A State Senate committee passed a bill legalizing sports betting in the state, sending it on to the full Senate.

The Senate has previously been the hang-up for sports wagering.

While a final vote won’t be taken for a few days, getting a sports betting bill out of committee was a major hurdle for the bill’s supporters.

“There’s over a billion dollars bet illegally right now, and we know there’s a significant amount of the marketplace that is just going over the state line to place their wagers as well,” State Representative Michael Meredith (R-Oakland) said.

The ‘Sport of Kings’ may no longer be the only sport Kentuckians can bet on.

Lawmakers approved sending a sports betting bill to the Senate. It would give Kentuckians the ability to bet on their favorite teams here, rather than driving across the border.

“Over five million checks were performed in Kentucky on 181,000 unique accounts registered with legal jurisdictions that border us,” Meredith said.

The state’s horse tracks would set up sports betting facilities, or partner with sports betting providers. Kentucky’s taxes on sports betting would pay for pensions, problem gaming, and covering the cost of oversight.

Lawmakers believe the state could rake in $22 million.

“Tennessee, which by all accounts is a more conservative state than Kentucky, just brought in $68 million for its general fund,” State Senator Damon Thayer (R-Georgetown) said.

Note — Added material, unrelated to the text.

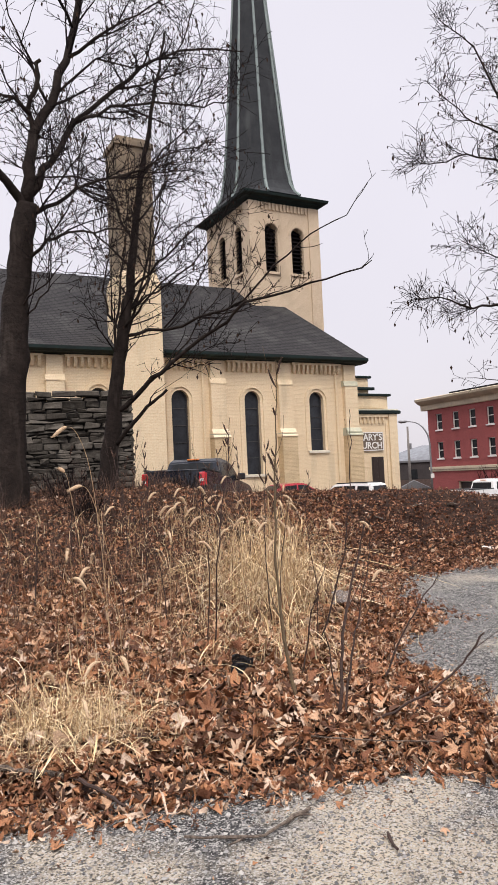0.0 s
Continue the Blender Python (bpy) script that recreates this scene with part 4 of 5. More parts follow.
M_STEMGREEN = material("olive_sapling_bark", (0.13, 0.09, 0.05, 1), (0.07, 0.05, 0.03, 1), 0.85, 12.0, 90, 0.4)
M_PEBBLE = material("pale_grit", (0.3, 0.29, 0.28, 1), None, 0.9, 9, 80, 0.2, island=[(0.09, 0.09, 0.095, 1), (0.30, 0.29, 0.28, 1), (0.17, 0.165, 0.165, 1), (0.46, 0.44, 0.41, 1), (0.12, 0.12, 0.125, 1)])


def leaf_outline(kind):
    """A flat leaf about one unit long, tip towards +x: lobed, or a narrow torn piece."""
    if kind == 0:
        a = [0, 11, 17, 27, 42, 50, 61, 76, 92, 118, 150, 180, 210, 242, 268, 284, 299, 310, 318, 333, 343, 349]
        r = [0.62, 0.44, 0.46, 0.22, 0.50, 0.56, 0.40, 0.24, 0.48, 0.30, 0.33, 0.20, 0.33, 0.30, 0.48, 0.24, 0.40, 0.56, 0.50, 0.22, 0.46, 0.44]
    elif kind == 1:
        a = [0, 40, 80, 120, 160, 200, 240, 280, 320]
        r = [0.55, 0.34, 0.30, 0.30, 0.42, 0.42, 0.30, 0.30, 0.34]
    elif kind == 3:
        a = [0, 4, 90, 176, 184, 270, 356]
        r = [0.5, 0.48, 0.022, 0.48, 0.48, 0.022, 0.48]
    elif kind == 4:
        a = [0, 12, 60, 120, 168, 180, 192, 240, 300, 348]
        r = [0.62, 0.40, 0.10, 0.11, 0.36, 0.5, 0.36, 0.09, 0.11, 0.40]
    else:
        a = [0, 20, 80, 150, 180, 210, 280, 340]
        r = [0.55, 0.30, 0.13, 0.34, 0.5, 0.30, 0.14, 0.32]
    a = np.radians(np.array(a, float))
    return np.stack([np.array(r) * np.cos(a), np.array(r) * np.sin(a)], 1)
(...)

Opponents of the bill said expanding gambling will only destroy families. They argued lawmakers decision to ban gray machines should shame them into defeating this bill too.

“I certainly hope this body won’t turn around and turn every iPhone into a digital casino that kids will have access to,” Kentucky Family Foundation Director David Walls said.

If the bill passes the Senate, Governor Andy Beshear (D-Kentucky) said he will sign it.

“Absolutely, it is time, it was time 10 years ago,” Beshear said. “I’m hopeful that a bill will reach my desk. I will sign it as quickly as I can.”

The Senate will likely take up the bill for a vote at the end of the week.